Our posture with Pakistan involves supporting our colleagues at the Department of State as they pursue
a diplomatic solution with Islamabad to end the conflict in Afghanistan while ensuring that Pakistan’s equities are acknowledged and addressed in any future agreement.

Key Challenges: Pakistan has not taken concrete actions against the safe havens of VEOs inside its borders. Similarly, VEOs located in Afghanistan conduct attacks inside Pakistan. This cross-border instability and violence generates tension along both sides of the border. The suspension of U.S. security
assistance funds to Pakistan remains in place. Meanwhile, some U.S. Pakistan military cooperation activities have continued, demonstrating the importance of military cooperation, despite challenges in the bilateral relationship.

*Key Opportunities: Pakistan has taken positive steps to assist SRAR Ambassador Khalilzad in support of Afghanistan reconciliation by facilitating talks with the Taliban but has avoided taking any concrete or irreversible steps such as arresting or expelling Taliban leaders who do not cooperate with
reconciliation efforts.
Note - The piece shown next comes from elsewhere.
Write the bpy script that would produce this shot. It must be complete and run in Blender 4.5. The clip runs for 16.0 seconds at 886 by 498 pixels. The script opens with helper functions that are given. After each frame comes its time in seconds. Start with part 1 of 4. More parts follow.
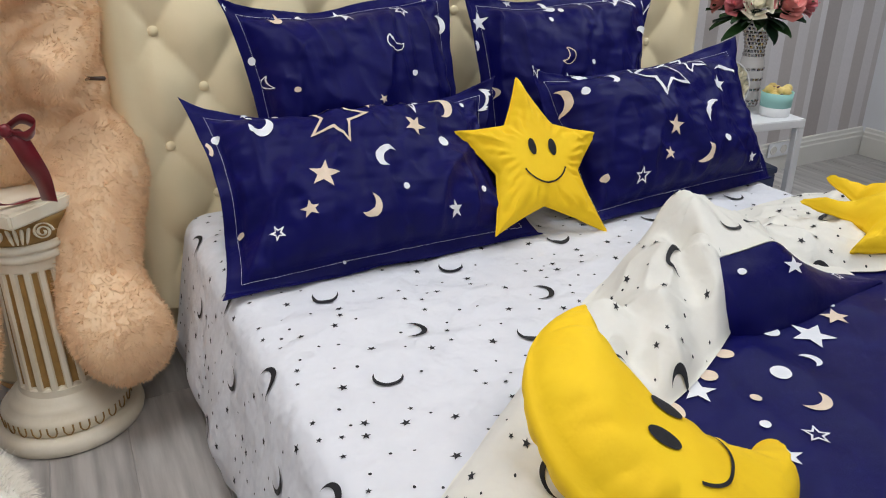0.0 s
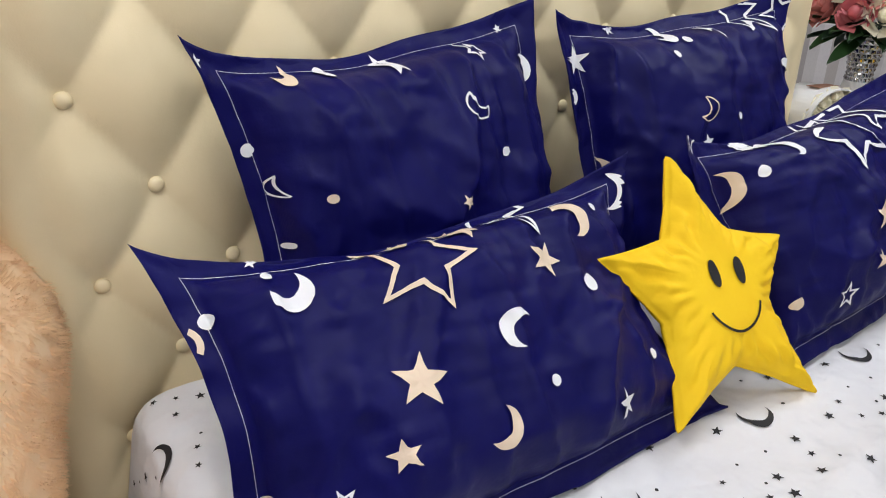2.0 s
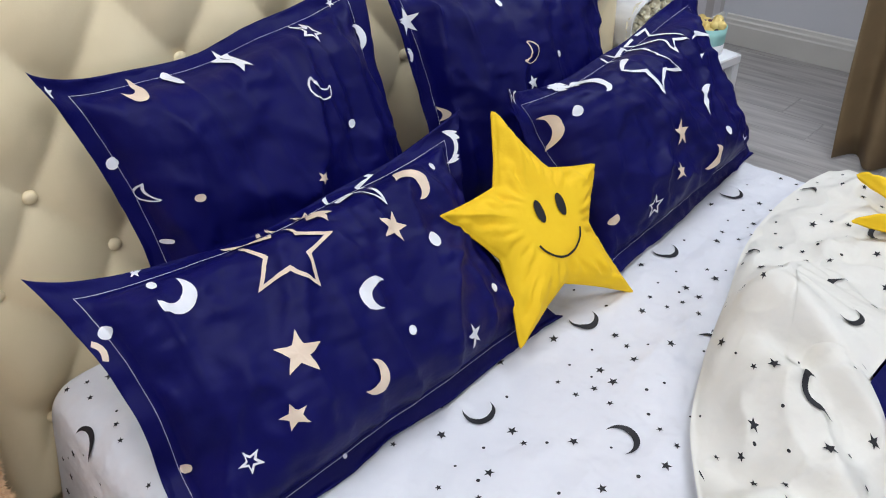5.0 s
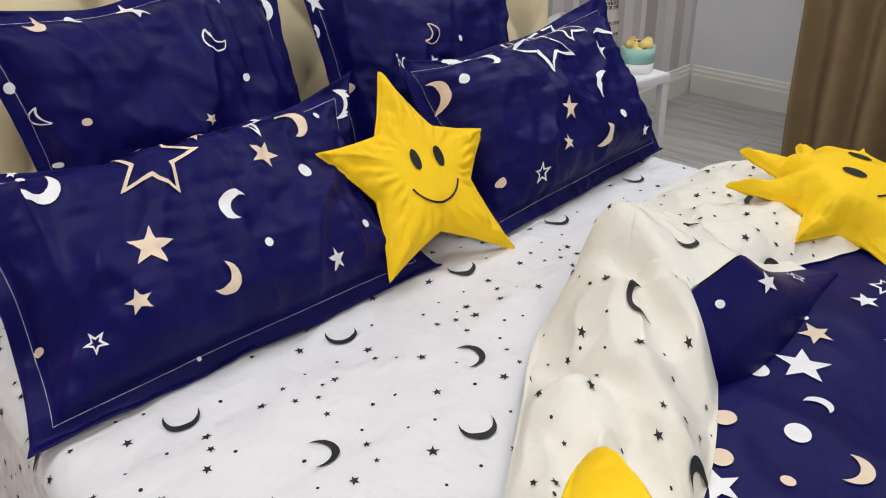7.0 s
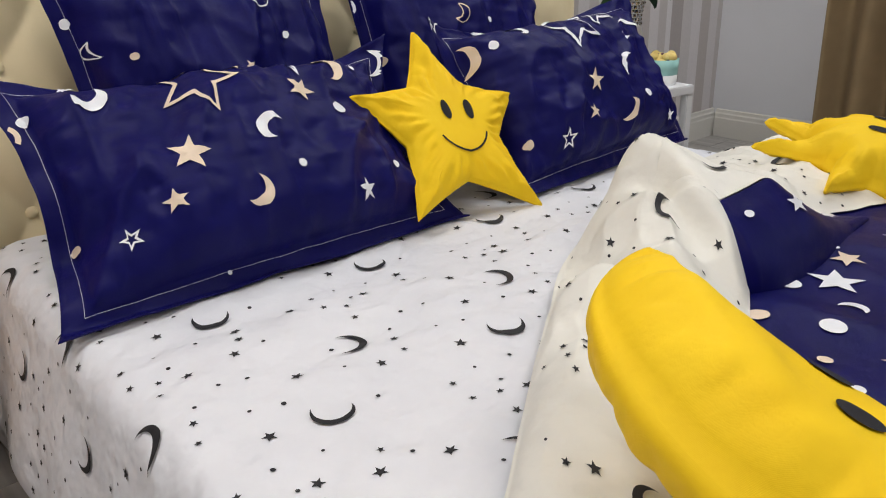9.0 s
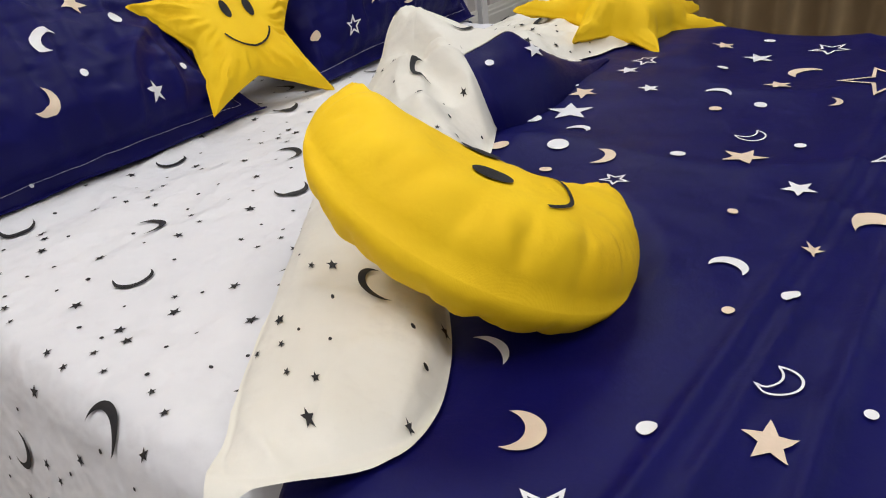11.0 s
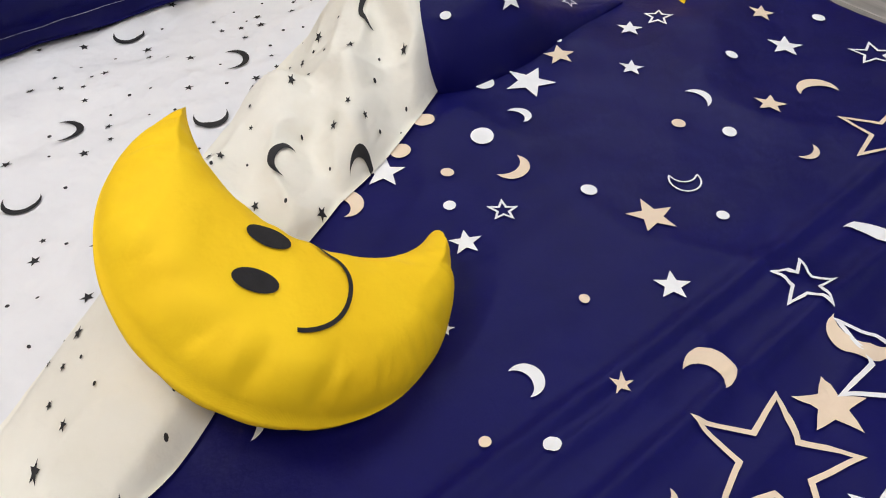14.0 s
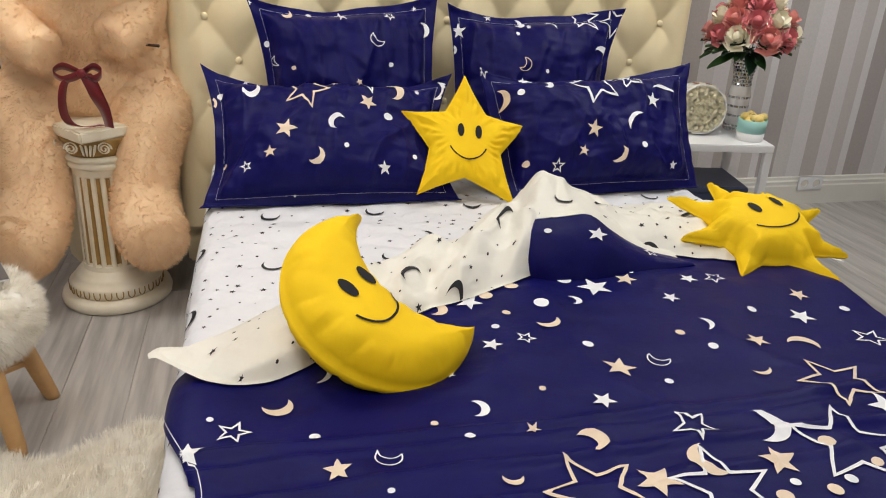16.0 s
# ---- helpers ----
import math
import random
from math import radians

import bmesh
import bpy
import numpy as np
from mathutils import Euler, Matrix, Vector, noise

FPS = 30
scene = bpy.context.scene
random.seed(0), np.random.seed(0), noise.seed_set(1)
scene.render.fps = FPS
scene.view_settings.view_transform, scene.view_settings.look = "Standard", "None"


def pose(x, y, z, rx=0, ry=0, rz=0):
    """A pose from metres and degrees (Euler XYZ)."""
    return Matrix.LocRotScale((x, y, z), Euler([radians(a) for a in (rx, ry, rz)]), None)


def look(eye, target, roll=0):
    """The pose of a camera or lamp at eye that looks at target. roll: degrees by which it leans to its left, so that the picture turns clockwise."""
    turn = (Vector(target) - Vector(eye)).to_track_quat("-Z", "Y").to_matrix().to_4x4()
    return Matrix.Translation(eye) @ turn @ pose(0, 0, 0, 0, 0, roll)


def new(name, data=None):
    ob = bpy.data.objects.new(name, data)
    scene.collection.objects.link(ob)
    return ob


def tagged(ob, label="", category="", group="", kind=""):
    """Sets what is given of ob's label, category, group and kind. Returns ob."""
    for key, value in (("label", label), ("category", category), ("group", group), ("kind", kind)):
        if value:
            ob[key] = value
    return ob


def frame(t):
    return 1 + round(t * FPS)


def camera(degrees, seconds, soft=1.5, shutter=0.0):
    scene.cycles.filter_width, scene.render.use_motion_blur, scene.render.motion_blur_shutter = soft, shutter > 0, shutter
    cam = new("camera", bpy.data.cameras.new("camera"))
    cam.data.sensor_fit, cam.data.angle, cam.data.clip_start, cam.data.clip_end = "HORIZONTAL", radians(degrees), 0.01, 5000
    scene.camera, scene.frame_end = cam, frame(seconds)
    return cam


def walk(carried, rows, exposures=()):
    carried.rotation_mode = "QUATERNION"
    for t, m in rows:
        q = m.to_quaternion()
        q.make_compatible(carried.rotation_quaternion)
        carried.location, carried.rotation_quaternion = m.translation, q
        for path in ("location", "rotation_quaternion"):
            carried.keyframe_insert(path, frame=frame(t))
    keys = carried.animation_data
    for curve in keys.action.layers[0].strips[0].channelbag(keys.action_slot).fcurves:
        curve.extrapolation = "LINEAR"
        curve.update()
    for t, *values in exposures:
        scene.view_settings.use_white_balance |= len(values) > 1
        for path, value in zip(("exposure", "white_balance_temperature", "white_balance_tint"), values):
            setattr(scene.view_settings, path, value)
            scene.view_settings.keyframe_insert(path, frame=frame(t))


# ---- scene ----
cam = camera(60.3, 16.0, soft=1.05)
PATH = [
    (0, (-1.046, -2.001, 1.276), (-0.229, -0.374, 0.45), -0.3),
    (0.5, (-1.082, -1.789, 1.31), (-0.229, -0.184, 0.476), -0.5),
    (1, (-1.038, -1.574, 1.291), (-0.132, 0.003, 0.459), -0.1),
    (1.5, (-0.98, -1.358, 1.273), (-0.06, 0.204, 0.428), 1.3),
    (2, (-0.965, -1.094, 1.272), (0.052, 0.39, 0.399), 0.4),
    (2.5, (-0.99, -0.921, 1.316), (0.103, 0.483, 0.402), -1.9),
    (3, (-1.017, -0.911, 1.401), (0.096, 0.402, 0.382), -2.0),
    (3.5, (-1.032, -0.93, 1.466), (0.101, 0.312, 0.383), -1.8),
    (4, (-1.022, -0.958, 1.476), (0.12, 0.245, 0.359), -2.0),
    (4.5, (-1.002, -1.048, 1.48), (0.134, 0.142, 0.343), -2.2),
    (5, (-0.97, -1.203, 1.48), (0.155, -0.014, 0.331), -2.5),
    (5.2, (-0.961, -1.271, 1.472), (0.161, -0.08, 0.322), -2.6),
    (7.3, (-0.921, -1.564, 1.237), (0.247, -0.21, 0.342), -2.0),
    (7.5, (-0.921, -1.573, 1.207), (0.245, -0.195, 0.347), -1.9),
    (8, (-0.921, -1.581, 1.118), (0.255, -0.165, 0.336), -1.4),
    (8.2, (-0.938, -1.58, 1.096), (0.242, -0.154, 0.337), -1.4),
    (10.3, (-1.082, -1.835, 0.976), (0.172, -0.473, 0.22), -5.1),
    (10.5, (-1.074, -1.859, 0.973), (0.205, -0.544, 0.176), -5.6),
    (11, (-1.05, -1.879, 1.0), (0.28, -0.727, 0.049), -7.2),
    (11.5, (-1.01, -1.911, 1.002), (0.318, -0.926, -0.123), -9.1),
    (12, (-0.963, -1.939, 1.067), (0.296, -1.11, -0.248), -10.2),
    (12.5, (-0.892, -1.939, 1.144), (0.297, -1.191, -0.28), -10.6),
    (13, (-0.786, -1.912, 1.2), (0.35, -1.227, -0.297), -7.8),
    (13.5, (-0.712, -1.904, 1.232), (0.344, -1.135, -0.282), -3.7),
    (14, (-0.645, -1.972, 1.247), (0.206, -0.865, -0.184), -1.2),
    (14.5, (-0.632, -2.091, 1.294), (0.035, -0.698, 0.024), 0.6),
    (15, (-0.678, -2.312, 1.31), (-0.103, -0.746, 0.207), 2.1),
    (15.5, (-0.699, -2.558, 1.327), (-0.192, -0.874, 0.374), 2.6),
    (16, (-0.618, -2.732, 1.339), (-0.185, -0.952, 0.537), 2.7),
]
walk(cam, [(t, look(eye, target, roll)) for t, eye, target, roll in PATH], [
    (0, -0.12, 6050, 9), (1.5, -0.02, 6300, 10), (2.5, 0.08, 6000, 10), (4, 0.02, 5600, 9), (5, -0.02, 5750, 10), (7.5, -0.09, 6400, 10), (8, -0.12, 6400, 10),
    (10.5, -0.16, 6400, 10), (11.5, -0.11, 6350, 10), (12.5, -0.04, 6100, 10), (13.5, -0.07, 6200, 10), (15, -0.10, 6700, 10), (16, -0.03, 6700, 9)])

# ---- world and lights ----
world = bpy.data.worlds.new("world")
scene.world = world
world.use_nodes = True
world.node_tree.nodes["Background"].inputs["Color"].default_value = (0.75, 0.82, 1.0, 1)
world.node_tree.nodes["Background"].inputs["Strength"].default_value = 0.25


def area_lamp(name, place, target, sx, sy, watts, colour):
    data = bpy.data.lights.new(name, "AREA")
    data.shape, data.size, data.size_y, data.energy, data.color = "RECTANGLE", sx, sy, watts, colour
    lamp = new(name, data)
    lamp.matrix_basis = look(place, target)
    return lamp


BED_Z = 0.51
CEIL_Z = 2.75
# Unseen ceiling panels, added and spread to brighten the bear, bed and nightstand.
PANELS = [(1.35, -0.55), (-1.25, -0.75), (-0.6, -2.7)]
LAMPS = [(82, (0.93, 0.98, 1.0)), (66, (0.98, 0.96, 0.92)), (60, (1.0, 0.95, 0.88))]
for (lx, ly), (watts, tone) in zip(PANELS, LAMPS):
    area_lamp("ceiling_lamp", (lx, ly, CEIL_Z - 0.062), (lx, ly + 0.001, 0), 0.88, 0.88, watts * 0.25, tone)
# Added cool fill before the solid east wall; no window is built there.
area_lamp("window_light", (2.78, -2.9, 1.55), (0.0, -1.7, 0.7), 1.5, 1.6, 16, (0.82, 0.90, 1.0))


# ---- materials ----
def rgb(r, g, b):
    """Linear colour from 0-255 values."""
    lin = lambda c: c / 12.92 if c <= 0.04045 else ((c + 0.055) / 1.055) ** 2.4
    return tuple(lin(v / 255) for v in (r, g, b)) + (1.0,)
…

With our strategic focus on reconciliation and regional security, Pakistan has a unique opportunity to make good on its promises of support to U.S. efforts focused on finding a negotiated settlement to the Afghanistan conflict. If Pakistan plays a positive role in achieving a settlement to the conflict in Afghanistan, the U.S. will have opportunity and motive to help Pakistan Fulfill that role, as peace in the region is the most important mutual priority for the U.S. and Pakistan.

*2019 Prognosis: A peaceful resolution in Afghanistan and improved cross-border security between
Afghanistan and Pakistan would strengthen the opportunity for mutual trade and increased economic
flows not only between them, but also potentially with India and the Central Asian states. China is
already partnering with Pakistan for the China-Pakistan Economic Corridor as a central piece of China’s “One Belt – One Road” initiative. Central and South Asia cooperation between the U.S. and China offers opportunities for peaceful dialogue and a chance for the U.S. to balance China’s economic rise and reinforce its commitment to global norms for the benefit all.

China uses its “One Belt – One Road” initiative as an economic lever to provide access and influence across the Central Region. China invested in Suez Canal development, the port of Haifa in
Israel, and Jordan to provide access, relationships and leverage on the other side of the continent. In the United Arab Emirates, it invested in the Free Trade Zone area and the Khalifa Port to create a regional hub in the Arabian Gulf. China built a naval support base in the country of Djibouti to expand its presence and access to the Red Sea, Suez Canal, and Bab al Mandeb. In Pakistan, China financed and gained access to the Gwadar Port enabling access to the Arabian Sea. In Oman, China is conducting port negotiations to obtain access to trade routes and energy transit corridors. For China, economic power is the primary tool, and while many “One Belt – One Road” projects do not pose direct threats to U.S. national interests, burgeoning Chinese economic power could support and mask longer-term military and political objectives.